**Problem description**
Set down the full listing exactly as given. Any pictures are to be left out.

**Data lines**
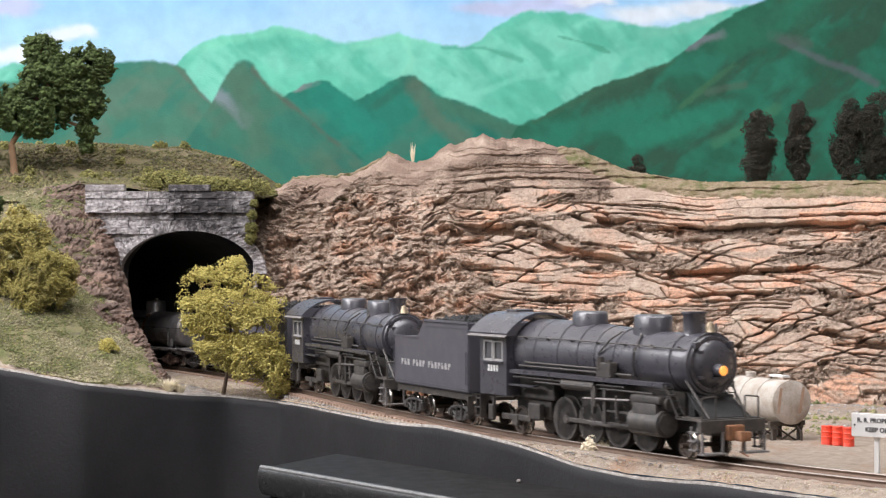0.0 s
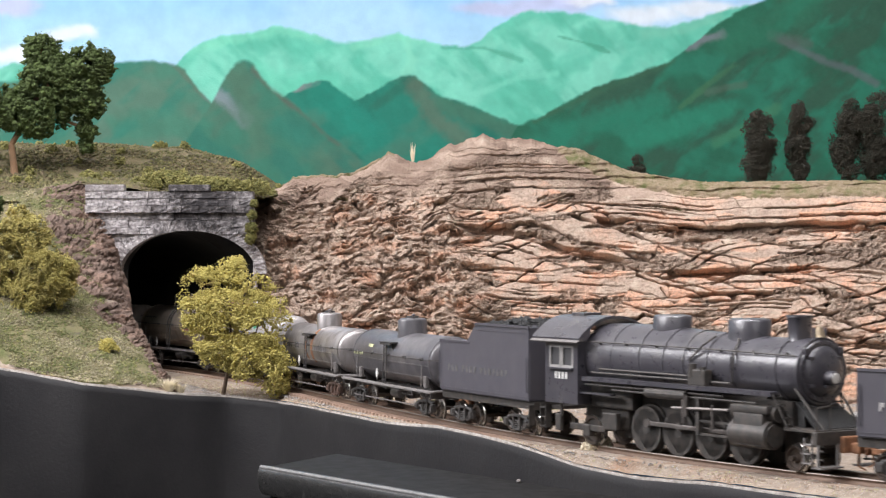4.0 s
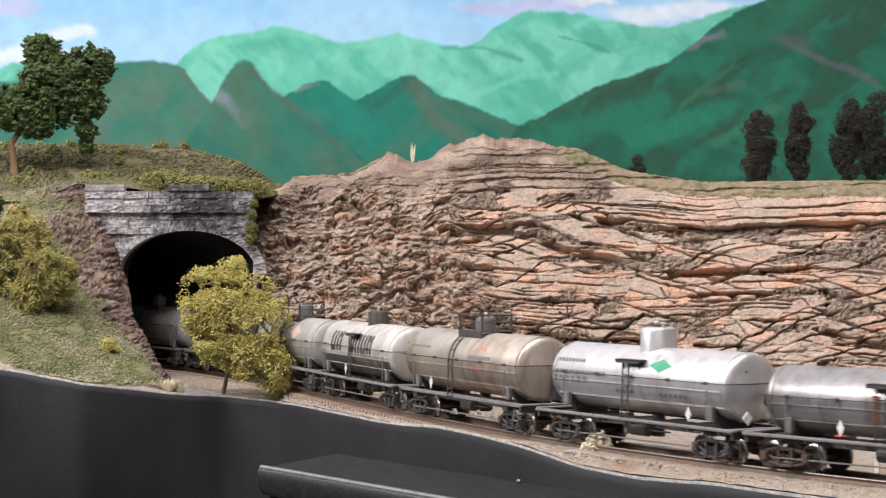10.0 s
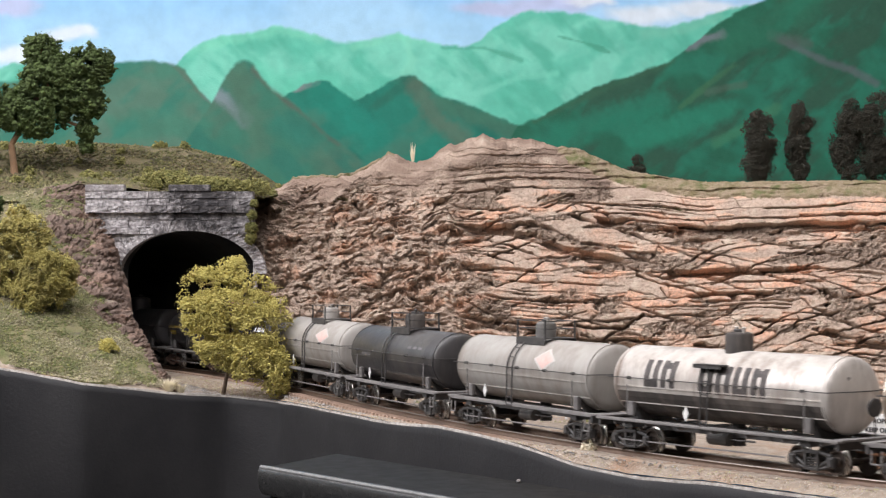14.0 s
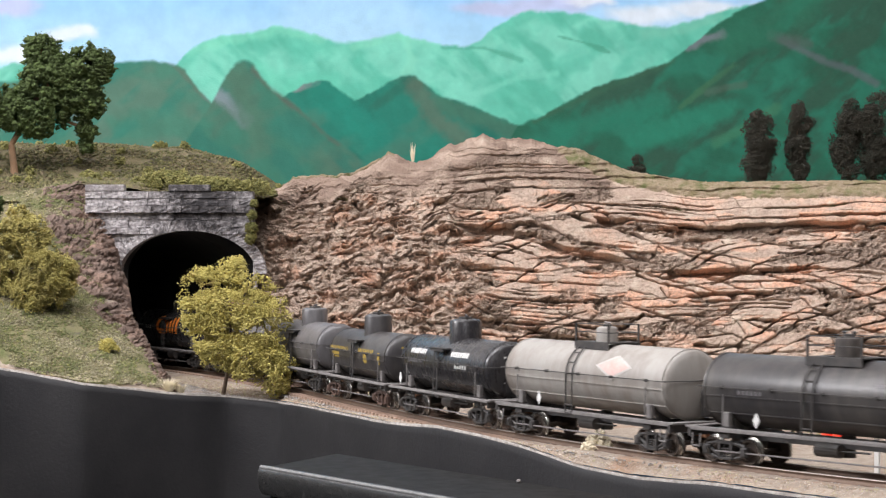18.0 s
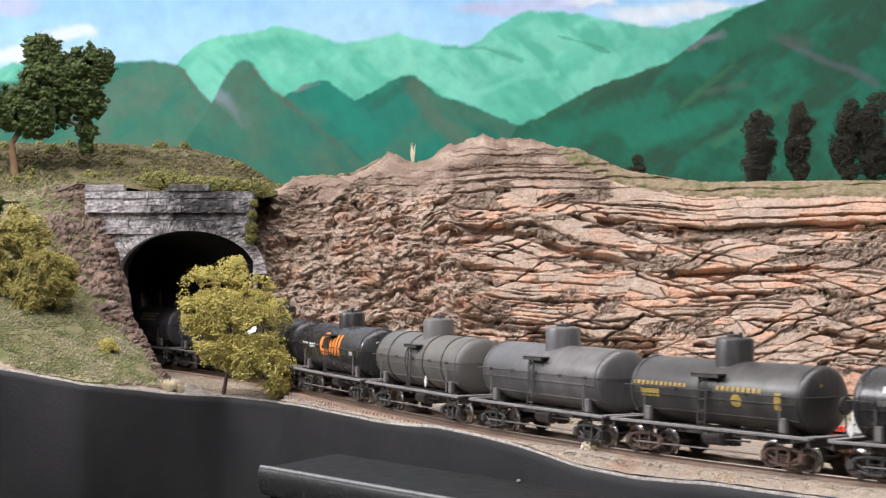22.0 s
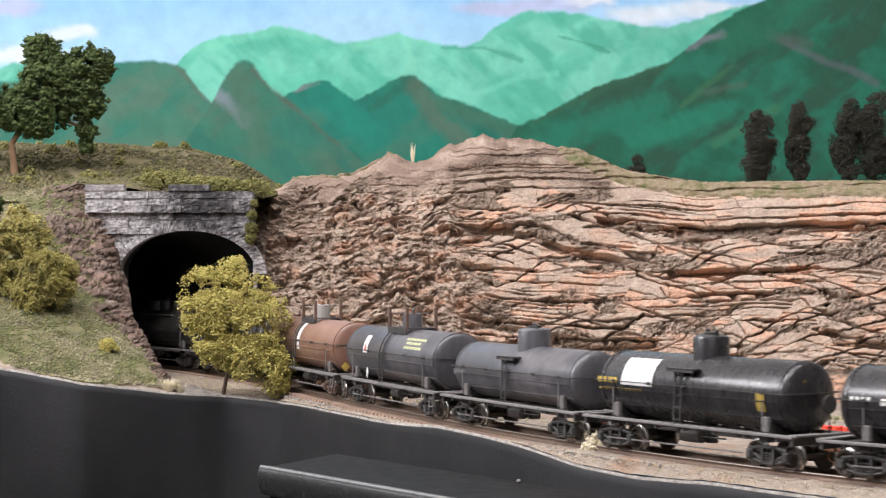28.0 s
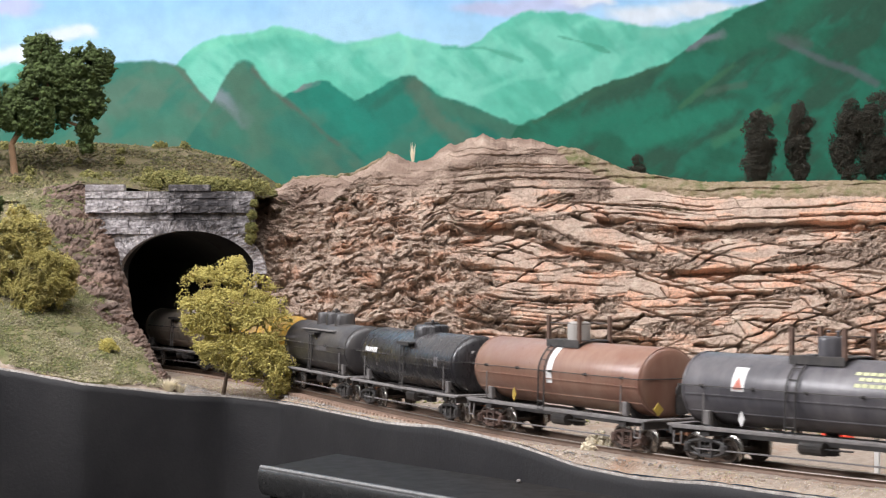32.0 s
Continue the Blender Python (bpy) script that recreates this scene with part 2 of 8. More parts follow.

**Task result**
0.0 s
4.0 s
10.0 s
14.0 s
18.0 s
22.0 s
28.0 s
32.0 s
Continue the Blender Python (bpy) script that recreates this scene with part 2 of 8. More parts follow.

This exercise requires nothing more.